プリアンプの出力端子を2つに分岐し2台のパワーアンプへ接続し、パワーアンプのボリュームでセンター強化スピーカー用音量を調整します。
E.現在の試聴室でのセンター強化スピーカー
現在(2024.11.21)の試聴室でのセンター強化スピーカーです。
本来センター強化スピーカーは手持ちのスピーカーやアンプを利用してオーディオを楽しもう!という趣旨です。
そのため古いスピーカーを引っ張り出してセンター強化スピーカーの実験をされる人も多いかと思います。
そこで50年近く前のスピーカーでもセンター強化スピーカーとして使用できるのか?という実験を行っているところです。
このスピーカーは小型で能率も低く、メインスピーカーに使用してるパワーアンプに並列接続するだけでセンター強化スピーカーとなります。
周波数特性もそれほど広帯域ではありませんが、中域がしっかり出ていればセンター強化スピーカーとしては十分に動作します。
クラシックではピアノ協奏曲のピアノが明確になり、JAZZヴォーカルではヴォーカルに芯が出ます。
また、1950年代のモノラル録音では安定感のある締まった音を聴かせてくれます。
ぜひ聴きにいらして下さい。
試聴に関しては
こちらをご覧ください。
G.お客様からのレポート
C.A.様による『センター強化スピーカーレポート』を掲載致します
1.始めに
センター強化スピーカーの有用性については、ムジカ試聴室で幾度か体験しており、疑問の余地はない。
今回は、クワドラルARGENTUM570を中心にSONYのサブウーファー、ウェールデュオを加えたシステムで、様々な実験を行った結果をレポートする。
2.センター強化スピーカーを設置する位置について
55インチモニターTVを利用した音楽ソースを聴くことが多いため、設置場所の選定が大きな課題となる。
モニターTVの下、前面に設置するという条件でいくつか試してみた。(写真別添)
設置スペースが限られるため、いくつかの難点がある。
一つは聴者から見て両サイドのスピーカーとセンター強化スピーカーとを等距離に設置できない点であり、
もう一つは音を反射するモニターTVやラックがあるため音に悪影響が出る可能性があるという点である。
等距離に設置できない点については、センター強化スピーカーを正相、逆相で試すとともに、センター強化スピーカーと聴者の距離を可能な限り前後に動かしてみてベターなポジションを探る必要がある。
様々なパターンを試した結果、等距離の場合と比べてもそん色がないと思われるボジションを見い出すことができた。

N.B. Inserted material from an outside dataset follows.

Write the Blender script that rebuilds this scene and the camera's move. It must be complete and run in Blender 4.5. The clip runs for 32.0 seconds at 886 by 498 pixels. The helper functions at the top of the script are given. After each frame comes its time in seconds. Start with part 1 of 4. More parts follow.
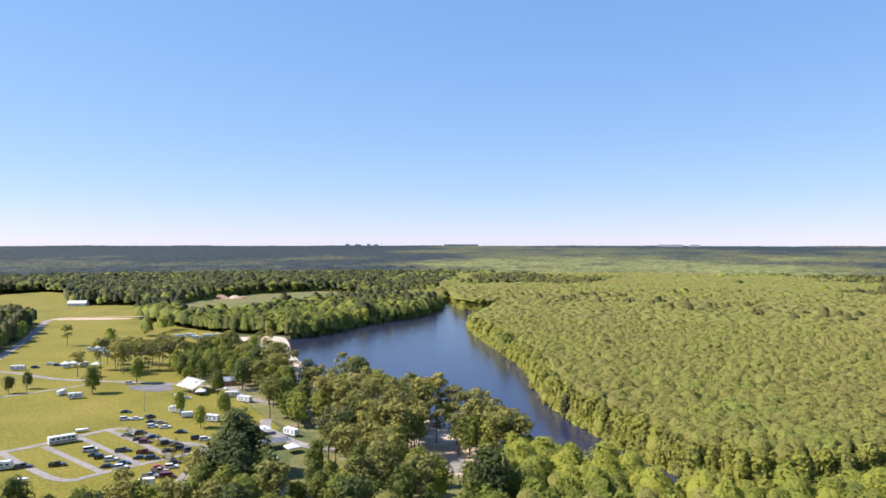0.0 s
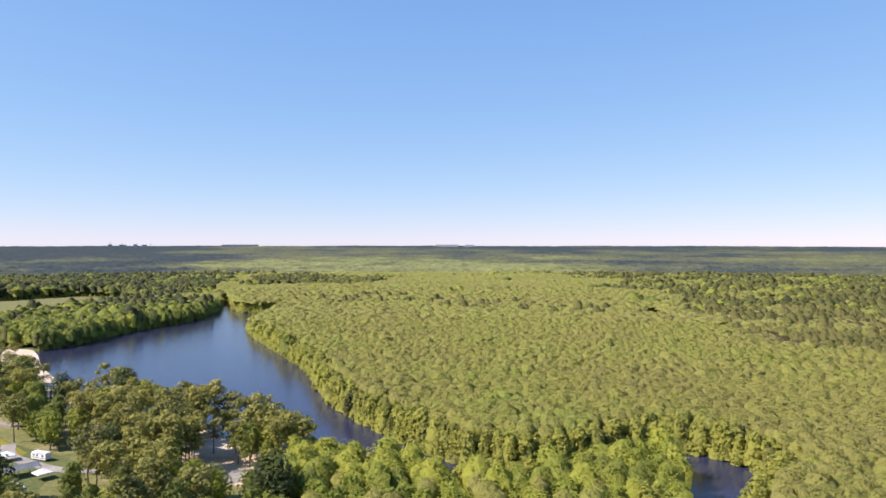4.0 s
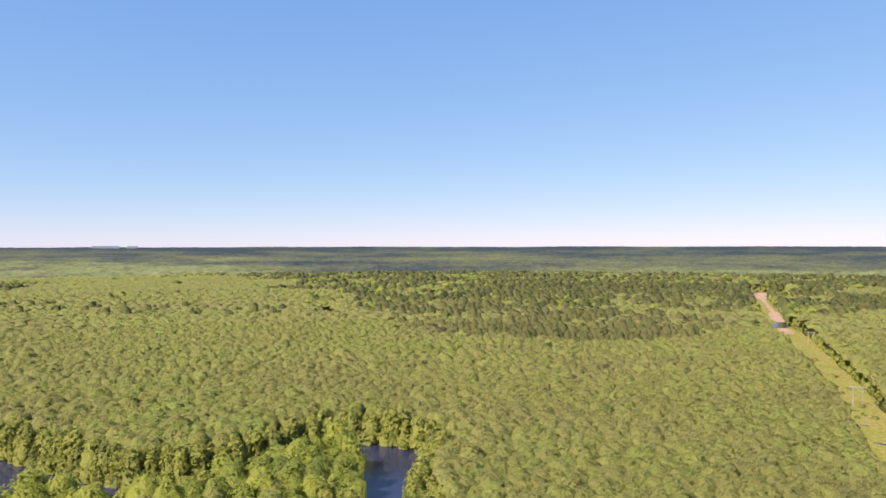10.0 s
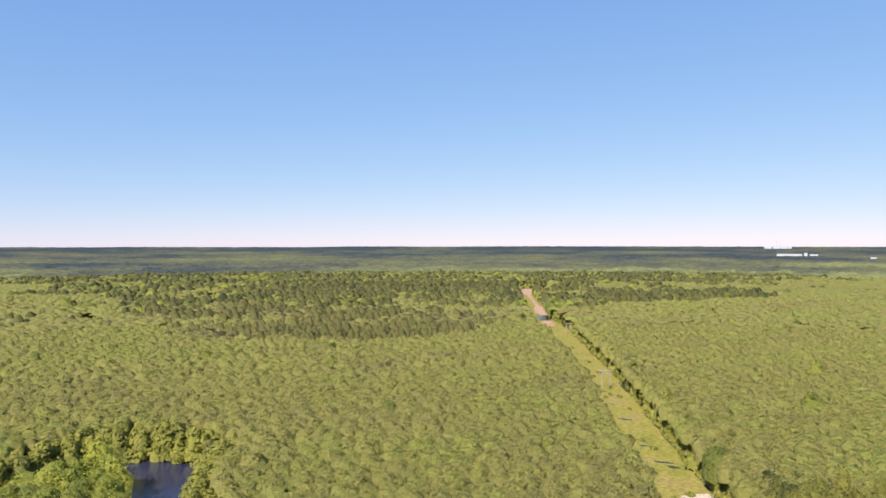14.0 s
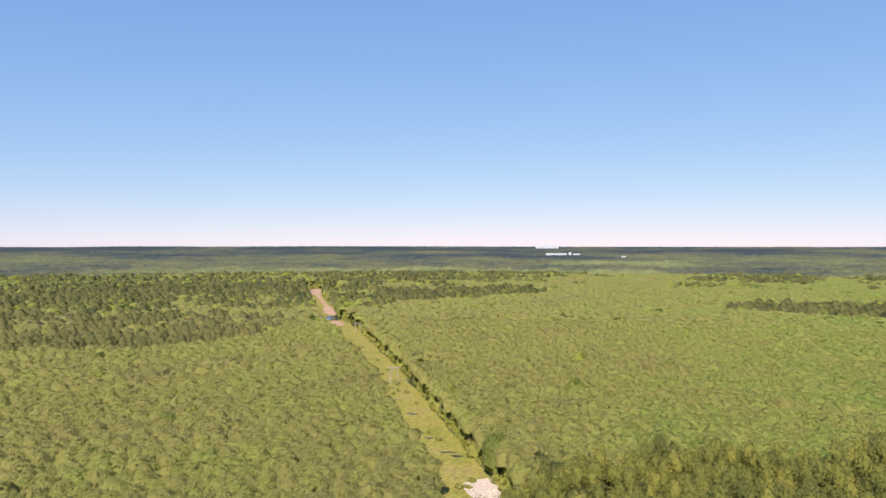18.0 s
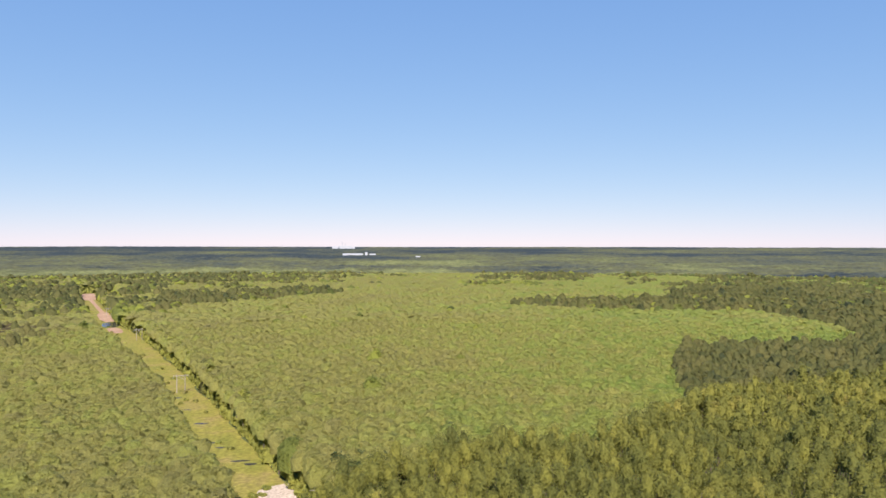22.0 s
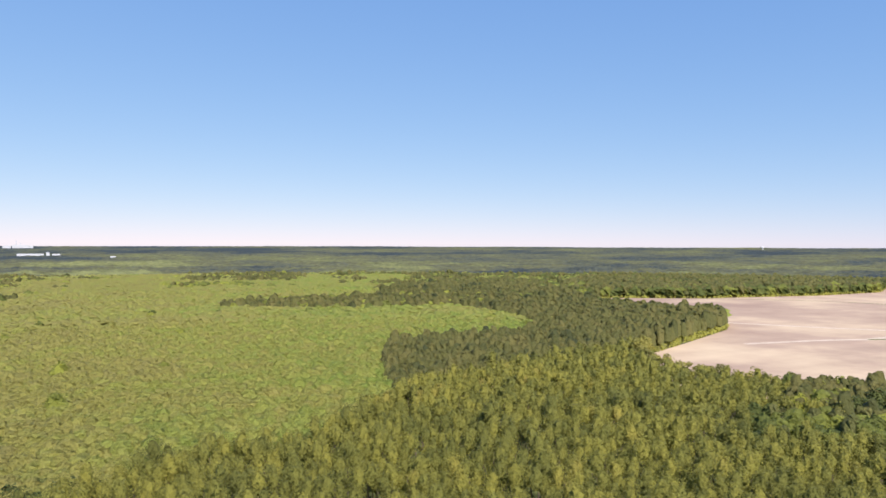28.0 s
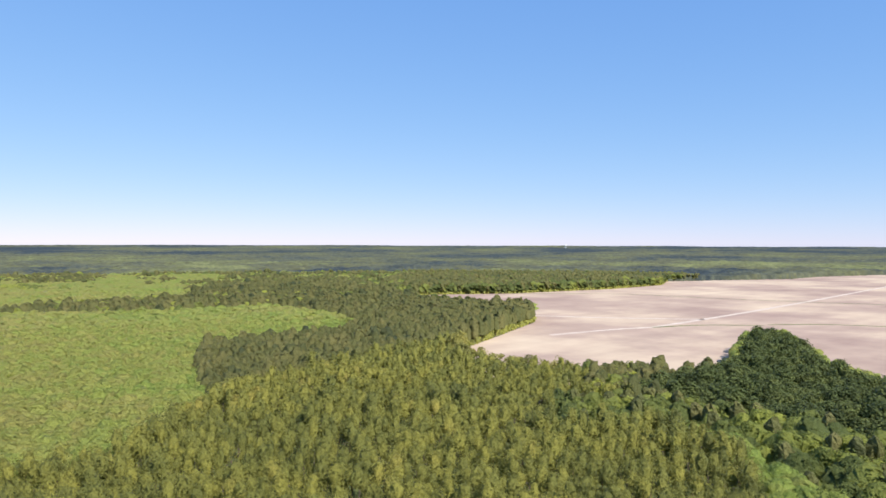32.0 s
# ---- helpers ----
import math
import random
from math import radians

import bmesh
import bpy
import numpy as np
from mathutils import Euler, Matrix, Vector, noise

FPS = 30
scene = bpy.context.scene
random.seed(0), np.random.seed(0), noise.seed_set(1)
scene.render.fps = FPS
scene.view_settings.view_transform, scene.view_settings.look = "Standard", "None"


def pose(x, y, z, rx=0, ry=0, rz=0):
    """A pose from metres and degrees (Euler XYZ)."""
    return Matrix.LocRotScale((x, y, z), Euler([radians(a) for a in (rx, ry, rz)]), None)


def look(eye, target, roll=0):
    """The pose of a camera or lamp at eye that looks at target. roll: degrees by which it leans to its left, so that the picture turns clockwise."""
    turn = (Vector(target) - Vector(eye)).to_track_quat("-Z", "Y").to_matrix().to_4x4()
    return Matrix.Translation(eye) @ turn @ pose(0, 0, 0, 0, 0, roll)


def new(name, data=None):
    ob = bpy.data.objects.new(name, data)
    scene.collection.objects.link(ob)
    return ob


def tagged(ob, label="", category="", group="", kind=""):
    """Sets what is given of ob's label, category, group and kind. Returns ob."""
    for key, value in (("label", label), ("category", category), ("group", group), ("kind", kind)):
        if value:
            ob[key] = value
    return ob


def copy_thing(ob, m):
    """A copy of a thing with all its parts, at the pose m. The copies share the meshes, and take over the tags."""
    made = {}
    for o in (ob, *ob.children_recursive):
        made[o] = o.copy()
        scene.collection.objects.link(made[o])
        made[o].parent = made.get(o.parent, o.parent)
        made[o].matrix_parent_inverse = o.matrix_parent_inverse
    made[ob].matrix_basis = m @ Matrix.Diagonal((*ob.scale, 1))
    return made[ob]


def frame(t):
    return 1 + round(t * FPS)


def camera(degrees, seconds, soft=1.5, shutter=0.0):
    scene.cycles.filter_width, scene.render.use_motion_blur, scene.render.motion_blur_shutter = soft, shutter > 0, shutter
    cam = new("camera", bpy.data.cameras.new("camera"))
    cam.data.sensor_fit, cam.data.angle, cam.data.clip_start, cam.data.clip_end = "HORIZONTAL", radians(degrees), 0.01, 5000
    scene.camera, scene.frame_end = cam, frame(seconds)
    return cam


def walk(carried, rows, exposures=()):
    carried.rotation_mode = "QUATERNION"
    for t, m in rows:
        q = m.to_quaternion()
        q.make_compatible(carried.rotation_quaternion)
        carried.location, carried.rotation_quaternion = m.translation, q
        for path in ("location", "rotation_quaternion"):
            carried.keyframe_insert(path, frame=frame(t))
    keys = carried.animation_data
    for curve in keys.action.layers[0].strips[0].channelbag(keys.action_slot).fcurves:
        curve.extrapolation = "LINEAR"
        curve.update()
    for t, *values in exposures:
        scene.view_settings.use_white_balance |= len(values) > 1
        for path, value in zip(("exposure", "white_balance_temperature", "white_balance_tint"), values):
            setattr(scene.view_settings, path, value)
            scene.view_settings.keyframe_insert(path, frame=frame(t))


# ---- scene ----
EYE = 80.0
cam = camera(64.7, 32.0, soft=1.6)
# seconds, yaw, pitch, lean
ROWS = [
    (0, -0.00, -0.52, -0.03), (0.5, -2.38, -0.53, -0.04), (1, -4.86, -0.53, -0.03), (1.5, -7.00, -0.54, -0.02),
    (2, -9.10, -0.54, -0.01), (2.5, -11.27, -0.53, 0.00), (3, -13.39, -0.53, -0.01), (3.5, -15.52, -0.52, -0.02),
    (5.5, -24.16, -0.46, -0.03), (6, -26.34, -0.46, -0.02), (6.5, -28.47, -0.45, 0.00), (7, -30.58, -0.46, 0.08),
    (7.5, -32.70, -0.46, 0.09), (8, -34.80, -0.46, 0.06), (8.5, -37.00, -0.45, 0.04), (9, -39.24, -0.44, 0.05),
    (9.5, -41.50, -0.45, 0.06), (10, -43.75, -0.43, 0.07), (10.5, -45.91, -0.43, 0.11), (11, -48.07, -0.43, 0.13),
    (11.5, -50.21, -0.43, 0.12), (12, -52.41, -0.44, 0.09), (12.5, -54.57, -0.43, 0.09), (13, -56.75, -0.44, 0.09),
    (13.5, -59.03, -0.44, 0.07), (14, -61.34, -0.44, 0.06), (14.5, -63.63, -0.44, 0.06), (16.5, -72.35, -0.44, -0.06),
    (17, -74.43, -0.45, -0.06), (17.5, -76.47, -0.45, -0.04), (18, -78.47, -0.45, -0.02), (18.5, -80.47, -0.43, -0.02),
    (19, -82.47, -0.42, 0.00), (19.5, -84.49, -0.44, 0.02), (20, -86.54, -0.44, -0.00), (20.5, -88.68, -0.44, -0.03),
    (21, -90.82, -0.44, -0.01), (21.5, -92.93, -0.42, -0.03), (22, -95.02, -0.42, -0.08), (22.5, -97.12, -0.42, -0.07),
    (23, -99.20, -0.42, -0.08), (23.5, -101.31, -0.42, -0.09), (24, -103.39, -0.42, -0.09), (24.5, -105.34, -0.42, -0.11),
    (25, -107.20, -0.43, -0.14), (25.5, -109.08, -0.44, -0.15), (26, -110.99, -0.44, -0.14), (26.5, -112.73, -0.44, -0.15),
    (28.5, -120.05, -0.44, -0.19), (29, -121.83, -0.46, -0.22), (29.5, -123.63, -0.48, -0.23), (30, -125.33, -0.49, -0.23),
    (30.5, -127.17, -0.50, -0.21), (31, -129.03, -0.50, -0.19), (31.5, -131.00, -0.51, -0.17), (32, -132.87, -0.53, -0.14),
]
walk(cam, [(t, pose(0, 0, EYE, 90 + p, 0, y) @ pose(0, 0, 0, 0, 0, -r)) for t, y, p, r in ROWS], [(0, 0.89, 6250, 18), (5, 0.87, 6450, 19), (14, 0.76, 6350, 19), (21, 0.70, 6350, 19), (27, 0.71, 6350, 19), (32, 0.76, 5950, 16)])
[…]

次に、モニターTV、ラックにかかる反射音に対する対策であるが、センター強化スピーカーを聴者に向ける方向より若干上に向けることで改善が図られた。
3.センター強化スピーカーの音量とセンター強化スピーカーの質について
通常聴く音量に設定後に、他のスピーカーの電源を落としてセンター強化スピーカーだけで音楽を鳴らすと、
センター強化スピーカーから出る音量は、両サイドのスピーカーと比べてかなり小さいという印象である。
またこの音量だと人の耳の特性もあって高域、低域ともに聴き取りにくく、
センター強化スピーカーの選択にそれ程シビアになる必要はないのではないかという印象を受けた。
そこで手持ちの小型スピーカー3セットを用意し、センター強化
スピーカーとしての比較試聴を行った。
試聴したスピーカーは、口径5㎝のフルレンジスピーカー、ボーズの100J、口径10.5㎝のフルレンジスピーカー、ファインオーディオF300である。
結論からいうと、口径5㎝のフルレンジスピーカーは若干実在感が薄まるように感じるが水準は確保している。
ボーズのスピーカーとファインオーディオF300では聴感上、明瞭な差異は聴き取れなかった。
センター強化スピーカーの選択に当たって、高域、低域が伸びているという要素はそれほど大きい要素ではないと考えられる。
4.センター強化スピーカーとダイヤフラムチューナー併用について
ダイヤフラムチューナーを聴者の前と両サイドのスピーカーの傍に置き、三角形のポジションに配置すると音場が前面に拡がり、センター強化スピーカーを設置した時と似た音場になる。センター強化スピーカーと3台のダイヤフラムチューナーを併用して試聴してみたが、音場が若干揺らめき、不安定さを感じた。さらに厳密な調整をして試聴すれば結論は変わるかもしれないが、センター強化スピーカーを使用したときは、ダイヤフラムチューナーは両サイドの2台のみとするのがベストというのが、現時点での結論である。